> Your goal: Restate the whole of the material. Keep every word, and drop the pictures.

> Data block:
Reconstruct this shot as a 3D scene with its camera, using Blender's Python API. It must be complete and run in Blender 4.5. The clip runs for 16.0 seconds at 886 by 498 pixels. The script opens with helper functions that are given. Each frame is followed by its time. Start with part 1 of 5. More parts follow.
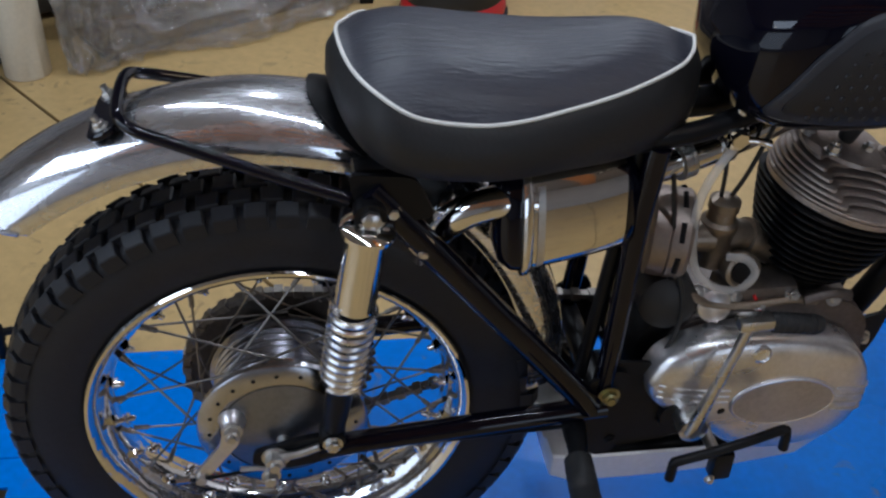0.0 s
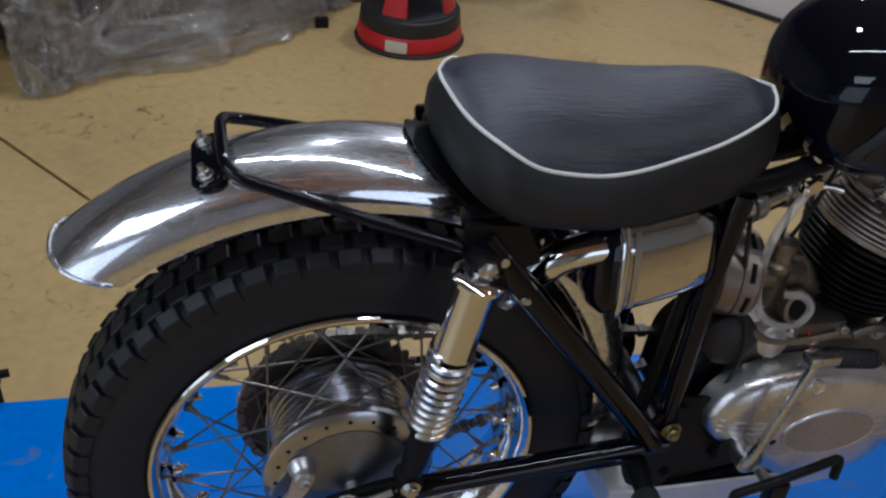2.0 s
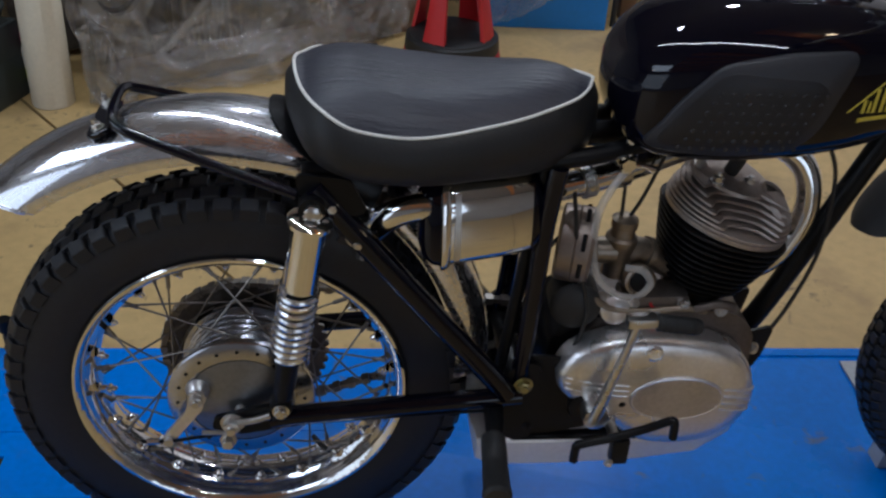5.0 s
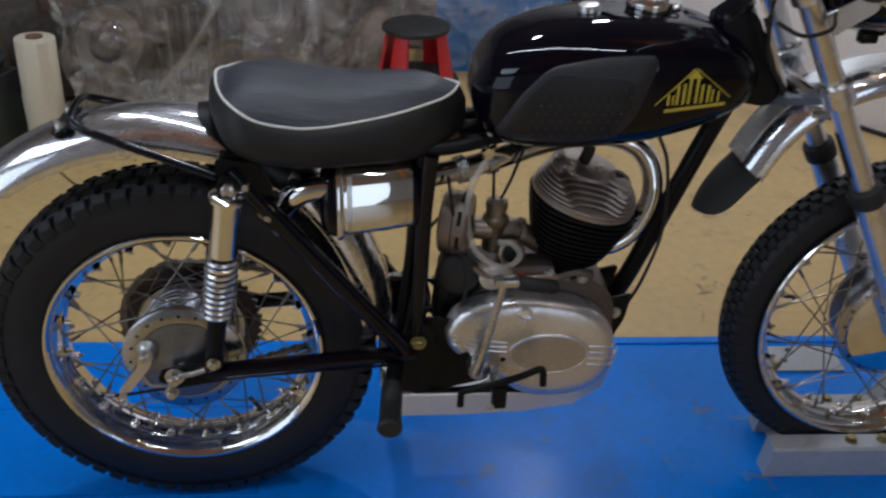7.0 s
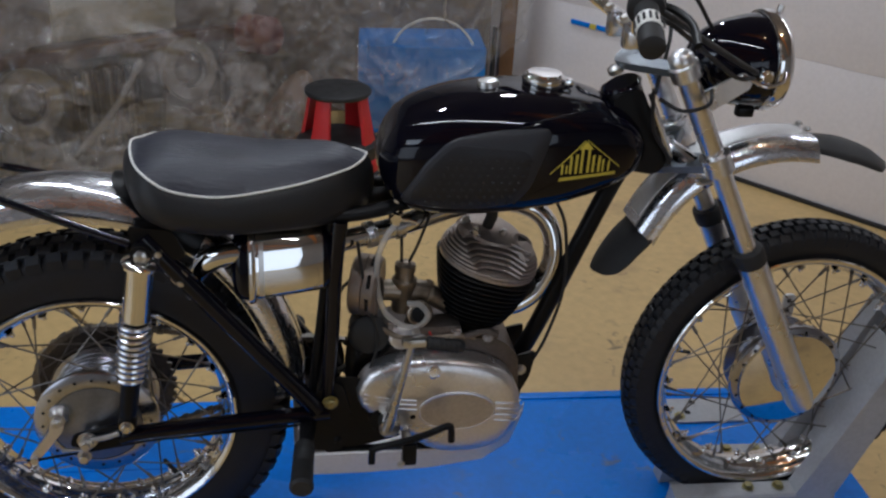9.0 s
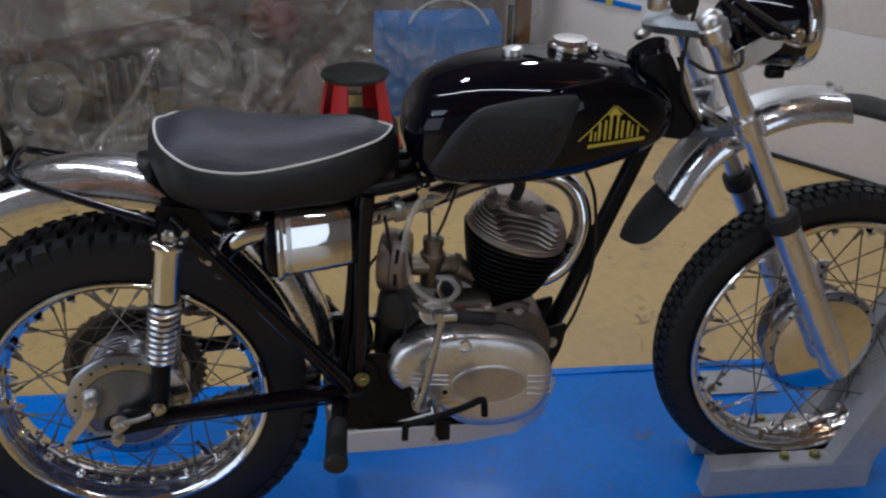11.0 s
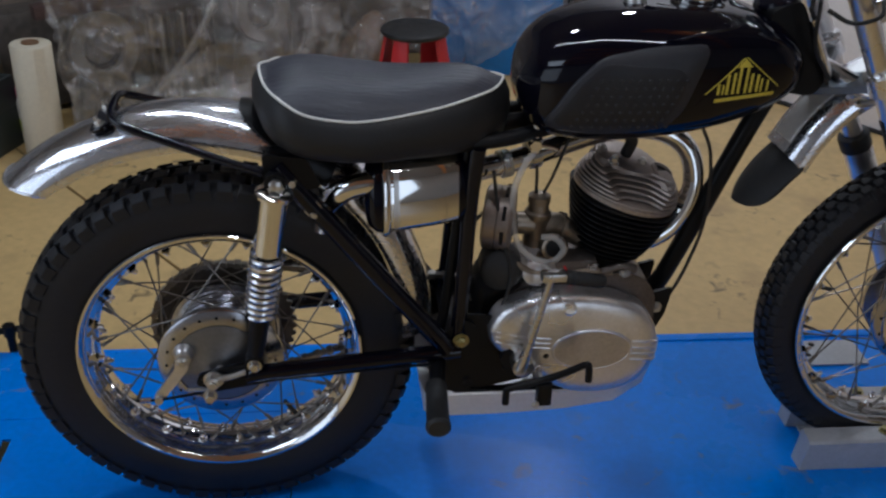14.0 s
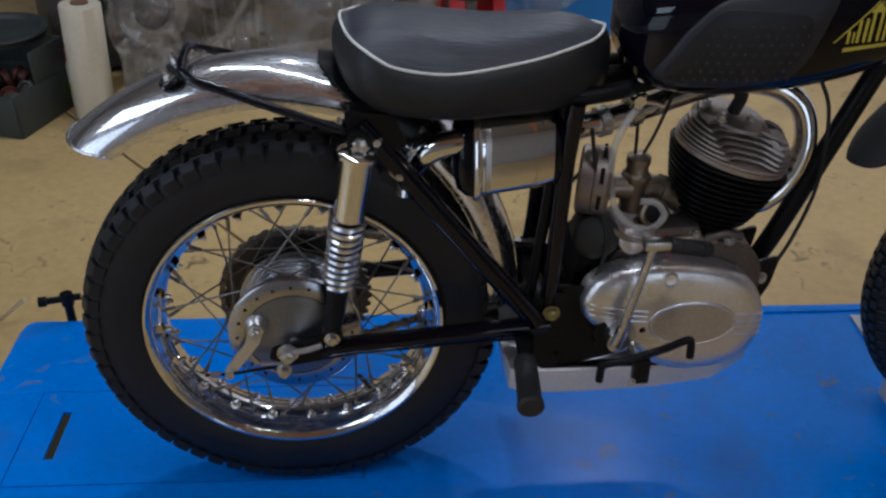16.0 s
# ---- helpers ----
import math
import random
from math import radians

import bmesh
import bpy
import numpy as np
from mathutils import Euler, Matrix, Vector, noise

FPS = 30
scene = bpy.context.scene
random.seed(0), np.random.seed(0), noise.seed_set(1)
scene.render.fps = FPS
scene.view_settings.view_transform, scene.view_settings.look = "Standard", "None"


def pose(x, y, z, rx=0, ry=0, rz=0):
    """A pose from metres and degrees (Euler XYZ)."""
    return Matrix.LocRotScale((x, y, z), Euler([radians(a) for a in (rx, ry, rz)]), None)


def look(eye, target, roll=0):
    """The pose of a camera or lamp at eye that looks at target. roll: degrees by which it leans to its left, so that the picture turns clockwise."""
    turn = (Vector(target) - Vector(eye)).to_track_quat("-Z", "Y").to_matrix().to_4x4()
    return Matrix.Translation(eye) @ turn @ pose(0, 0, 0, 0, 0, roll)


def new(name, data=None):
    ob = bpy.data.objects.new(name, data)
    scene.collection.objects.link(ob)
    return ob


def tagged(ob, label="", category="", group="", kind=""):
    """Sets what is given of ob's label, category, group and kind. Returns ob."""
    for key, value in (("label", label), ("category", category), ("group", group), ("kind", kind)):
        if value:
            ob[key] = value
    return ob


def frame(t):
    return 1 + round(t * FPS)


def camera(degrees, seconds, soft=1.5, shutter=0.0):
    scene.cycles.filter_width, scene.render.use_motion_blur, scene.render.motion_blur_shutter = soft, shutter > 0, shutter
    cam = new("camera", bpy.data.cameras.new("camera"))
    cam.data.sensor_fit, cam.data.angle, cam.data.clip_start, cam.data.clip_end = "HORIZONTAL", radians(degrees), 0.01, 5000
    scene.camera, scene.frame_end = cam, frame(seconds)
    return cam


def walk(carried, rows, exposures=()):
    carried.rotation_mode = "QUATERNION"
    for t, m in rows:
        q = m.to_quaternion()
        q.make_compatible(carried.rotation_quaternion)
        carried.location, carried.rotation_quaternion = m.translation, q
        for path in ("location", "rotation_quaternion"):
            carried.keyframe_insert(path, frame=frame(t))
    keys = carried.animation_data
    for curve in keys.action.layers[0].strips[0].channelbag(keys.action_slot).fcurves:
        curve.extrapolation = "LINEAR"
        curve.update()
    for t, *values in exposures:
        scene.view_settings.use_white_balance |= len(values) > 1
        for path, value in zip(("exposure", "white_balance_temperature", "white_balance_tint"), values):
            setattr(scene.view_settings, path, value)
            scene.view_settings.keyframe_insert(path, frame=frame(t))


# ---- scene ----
cam = camera(50.5, 16.0, soft=2.4, shutter=0.4)
# seconds, eye x, y, z, heading, pitch and lean in degrees
ROWS = [
    (0.0, 0.0805, -0.8925, 1.3877, -8.34, -37.64, -1.02),
    (0.5, 0.0159, -0.8794, 1.4089, -10.43, -38.30, -1.58),
    (1.0, -0.1019, -0.8493, 1.4047, -14.20, -37.91, -2.77),
    (1.5, -0.1426, -0.8343, 1.4003, -15.97, -37.13, -5.54),
    (2.0, -0.1252, -0.8394, 1.4068, -15.92, -36.33, -5.07),
    (2.5, -0.1199, -0.8504, 1.4171, -15.08, -35.33, -4.49),
    (3.0, -0.1127, -0.8619, 1.4208, -14.97, -34.46, -4.56),
    (3.5, -0.0959, -0.8787, 1.4199, -13.47, -34.58, -4.26),
    (4.0, -0.0159, -0.9206, 1.4182, -11.60, -35.56, -4.20),
    (4.2, 0.0435, -0.9376, 1.4171, -9.16, -35.97, -4.17),
    (6.3, 0.2455, -1.3750, 1.5143, -4.62, -30.33, -1.57),
    (6.5, 0.2834, -1.3783, 1.5019, -2.76, -31.91, -0.92),
    (7.0, 0.3123, -1.4259, 1.4986, -5.95, -30.71, -1.55),
    (7.5, 0.3246, -1.4642, 1.5316, -8.45, -27.89, -3.23),
    (8.0, 0.3351, -1.4709, 1.5400, -9.97, -27.12, -3.26),
    (8.2, 0.3431, -1.4729, 1.5490, -10.27, -27.19, -3.63),
    (10.3, 0.3417, -1.4971, 1.5222, -10.74, -27.15, -2.11),
    (10.5, 0.3319, -1.4925, 1.5181, -9.91, -27.22, -1.94),
    (11.0, 0.3254, -1.4770, 1.5130, -9.42, -27.97, -1.17),
    (11.5, 0.3330, -1.4709, 1.5087, -9.91, -28.67, -0.78),
    (12.0, 0.3203, -1.4614, 1.4987, -9.58, -28.96, -1.07),
    (12.5, 0.3181, -1.4518, 1.4958, -9.64, -29.59, -0.93),
    (13.0, 0.2965, -1.4350, 1.4844, -8.59, -29.78, -0.72),
    (13.5, 0.2509, -1.4066, 1.4682, -8.89, -30.50, -1.63),
    (14.0, 0.1958, -1.4055, 1.4653, -7.86, -30.10, -1.60),
    (14.5, 0.2178, -1.3303, 1.4402, -5.06, -30.57, -2.68),
    (15.0, 0.2514, -1.2598, 1.4180, -3.33, -29.00, -3.65),
    (15.5, 0.2017, -1.2473, 1.4066, -2.89, -31.96, -1.11),
    (16.0, 0.1240, -1.2999, 1.4030, -5.38, -32.10, -0.44),
]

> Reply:
Reconstruct this shot as a 3D scene with its camera, using Blender's Python API. It must be complete and run in Blender 4.5. The clip runs for 16.0 seconds at 886 by 498 pixels. The script opens with helper functions that are given. Each frame is followed by its time. Start with part 1 of 5. More parts follow.
0.0 s
2.0 s
5.0 s
7.0 s
9.0 s
11.0 s
14.0 s
16.0 s
# ---- helpers ----
import math
import random
from math import radians

import bmesh
import bpy
import numpy as np
from mathutils import Euler, Matrix, Vector, noise

FPS = 30
scene = bpy.context.scene
random.seed(0), np.random.seed(0), noise.seed_set(1)
scene.render.fps = FPS
scene.view_settings.view_transform, scene.view_settings.look = "Standard", "None"


def pose(x, y, z, rx=0, ry=0, rz=0):
    """A pose from metres and degrees (Euler XYZ)."""
    return Matrix.LocRotScale((x, y, z), Euler([radians(a) for a in (rx, ry, rz)]), None)


def look(eye, target, roll=0):
    """The pose of a camera or lamp at eye that looks at target. roll: degrees by which it leans to its left, so that the picture turns clockwise."""
    turn = (Vector(target) - Vector(eye)).to_track_quat("-Z", "Y").to_matrix().to_4x4()
    return Matrix.Translation(eye) @ turn @ pose(0, 0, 0, 0, 0, roll)


def new(name, data=None):
    ob = bpy.data.objects.new(name, data)
    scene.collection.objects.link(ob)
    return ob


def tagged(ob, label="", category="", group="", kind=""):
    """Sets what is given of ob's label, category, group and kind. Returns ob."""
    for key, value in (("label", label), ("category", category), ("group", group), ("kind", kind)):
        if value:
            ob[key] = value
    return ob


def frame(t):
    return 1 + round(t * FPS)


def camera(degrees, seconds, soft=1.5, shutter=0.0):
    scene.cycles.filter_width, scene.render.use_motion_blur, scene.render.motion_blur_shutter = soft, shutter > 0, shutter
    cam = new("camera", bpy.data.cameras.new("camera"))
    cam.data.sensor_fit, cam.data.angle, cam.data.clip_start, cam.data.clip_end = "HORIZONTAL", radians(degrees), 0.01, 5000
    scene.camera, scene.frame_end = cam, frame(seconds)
    return cam


def walk(carried, rows, exposures=()):
    carried.rotation_mode = "QUATERNION"
    for t, m in rows:
        q = m.to_quaternion()
        q.make_compatible(carried.rotation_quaternion)
        carried.location, carried.rotation_quaternion = m.translation, q
        for path in ("location", "rotation_quaternion"):
            carried.keyframe_insert(path, frame=frame(t))
    keys = carried.animation_data
    for curve in keys.action.layers[0].strips[0].channelbag(keys.action_slot).fcurves:
        curve.extrapolation = "LINEAR"
        curve.update()
    for t, *values in exposures:
        scene.view_settings.use_white_balance |= len(values) > 1
        for path, value in zip(("exposure", "white_balance_temperature", "white_balance_tint"), values):
            setattr(scene.view_settings, path, value)
            scene.view_settings.keyframe_insert(path, frame=frame(t))


# ---- scene ----
cam = camera(50.5, 16.0, soft=2.4, shutter=0.4)
# seconds, eye x, y, z, heading, pitch and lean in degrees
ROWS = [
    (0.0, 0.0805, -0.8925, 1.3877, -8.34, -37.64, -1.02),
    (0.5, 0.0159, -0.8794, 1.4089, -10.43, -38.30, -1.58),
    (1.0, -0.1019, -0.8493, 1.4047, -14.20, -37.91, -2.77),
    (1.5, -0.1426, -0.8343, 1.4003, -15.97, -37.13, -5.54),
    (2.0, -0.1252, -0.8394, 1.4068, -15.92, -36.33, -5.07),
    (2.5, -0.1199, -0.8504, 1.4171, -15.08, -35.33, -4.49),
    (3.0, -0.1127, -0.8619, 1.4208, -14.97, -34.46, -4.56),
    (3.5, -0.0959, -0.8787, 1.4199, -13.47, -34.58, -4.26),
    (4.0, -0.0159, -0.9206, 1.4182, -11.60, -35.56, -4.20),
    (4.2, 0.0435, -0.9376, 1.4171, -9.16, -35.97, -4.17),
    (6.3, 0.2455, -1.3750, 1.5143, -4.62, -30.33, -1.57),
    (6.5, 0.2834, -1.3783, 1.5019, -2.76, -31.91, -0.92),
    (7.0, 0.3123, -1.4259, 1.4986, -5.95, -30.71, -1.55),
    (7.5, 0.3246, -1.4642, 1.5316, -8.45, -27.89, -3.23),
    (8.0, 0.3351, -1.4709, 1.5400, -9.97, -27.12, -3.26),
    (8.2, 0.3431, -1.4729, 1.5490, -10.27, -27.19, -3.63),
    (10.3, 0.3417, -1.4971, 1.5222, -10.74, -27.15, -2.11),
    (10.5, 0.3319, -1.4925, 1.5181, -9.91, -27.22, -1.94),
    (11.0, 0.3254, -1.4770, 1.5130, -9.42, -27.97, -1.17),
    (11.5, 0.3330, -1.4709, 1.5087, -9.91, -28.67, -0.78),
    (12.0, 0.3203, -1.4614, 1.4987, -9.58, -28.96, -1.07),
    (12.5, 0.3181, -1.4518, 1.4958, -9.64, -29.59, -0.93),
    (13.0, 0.2965, -1.4350, 1.4844, -8.59, -29.78, -0.72),
    (13.5, 0.2509, -1.4066, 1.4682, -8.89, -30.50, -1.63),
    (14.0, 0.1958, -1.4055, 1.4653, -7.86, -30.10, -1.60),
    (14.5, 0.2178, -1.3303, 1.4402, -5.06, -30.57, -2.68),
    (15.0, 0.2514, -1.2598, 1.4180, -3.33, -29.00, -3.65),
    (15.5, 0.2017, -1.2473, 1.4066, -2.89, -31.96, -1.11),
    (16.0, 0.1240, -1.2999, 1.4030, -5.38, -32.10, -0.44),
]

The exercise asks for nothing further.